Hint: Use a simple python print command to add string to your spark results and run multiple actions in single cell.

In [10]:
#Count number of "Hello" words

#Create a new RDD z_str3_rdd for all "Hello" words in corpus of words 
words_rd3 = words_rd2.filter(lambda line: "Hello" in line) 

#Print count of values in the new RDD which represents number of "Hello" words in corpus
print "The count of words " + str(words_rd3.first())
print "Is: " + str(words_rd3.count())

The count of words Hello
Is: 1


###Computations
Using Python and Spark functions to perform basic analytics on your data. Let investigate how we can sum a couple elements in a string.

In [11]:
#Create RDD of array of numbers
X = ["1,2,3,4,5,6,7,8,9,10"]

#Note: Notice the numbers are in "" which keeps the values together.
#Create an RDD
y_rd = sc.parallelize(X)

#Add Values 3 & 10
Sum_rd = y_rd.map(lambda y: y.split(",")).\
map(lambda y: (int(y[2])+int(y[9])))

#Note: Notice \ to break line for code clarity
#Note: Notice we used elements 2 and 9, array starts with 0
#Return Sum Value
Sum_rd.first()

13

##Creating an RDD from a data file

Apache Spark can access many data sources (Files, HDFS, APIs, Relational Data Sources, Etc.). These files need to be accessable by your Spark cluster.

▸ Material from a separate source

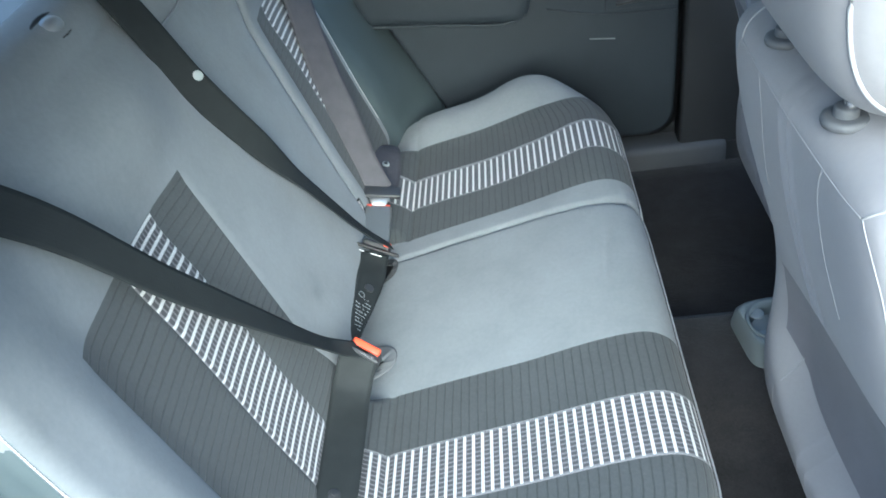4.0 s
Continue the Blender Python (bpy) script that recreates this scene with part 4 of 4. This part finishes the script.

We will use wget to pull Apache Spark README.md file into your fully managed spark cluster.

In [12]:
!rm README.md* -f
!wget https://github.com/carloapp2/SparkPOT/blob/master/README.md

--2016-05-16 16:11:19--  https://github.com/carloapp2/SparkPOT/blob/master/README.md
Resolving github.com (github.com)... 192.30.252.122
Connecting to github.com (github.com)|192.30.252.122|:443... connected.
HTTP request sent, awaiting response... 200 OK
Length: unspecified [text/html]
Saving to: 'README.md'

    [ <=>                                   ] 40,242      --.-K/s   in 0.1s    

2016-05-16 16:11:19 (369 KB/s) - 'README.md' saved [40242]



###Use SparkContext textFile to convert a text file to an RDD.

**NOTE**<BR>
The file used is the "README.md" 

In [13]:
#Put Data file into RDD
textfile_rdd = sc.textFile("README.md")
textfile_rdd.count()

596

In [14]:
#Create a new RDD for all words "Spark" in text file
Spark_rdd = textfile_rdd.filter(lambda line: "Spark" in line)

#Print the count of elements in new RDD
print "The file README.md has the word SPARK in it " + str(Spark_rdd.count()) + ' Times.'

The file README.md has the word SPARK in it 49 Times.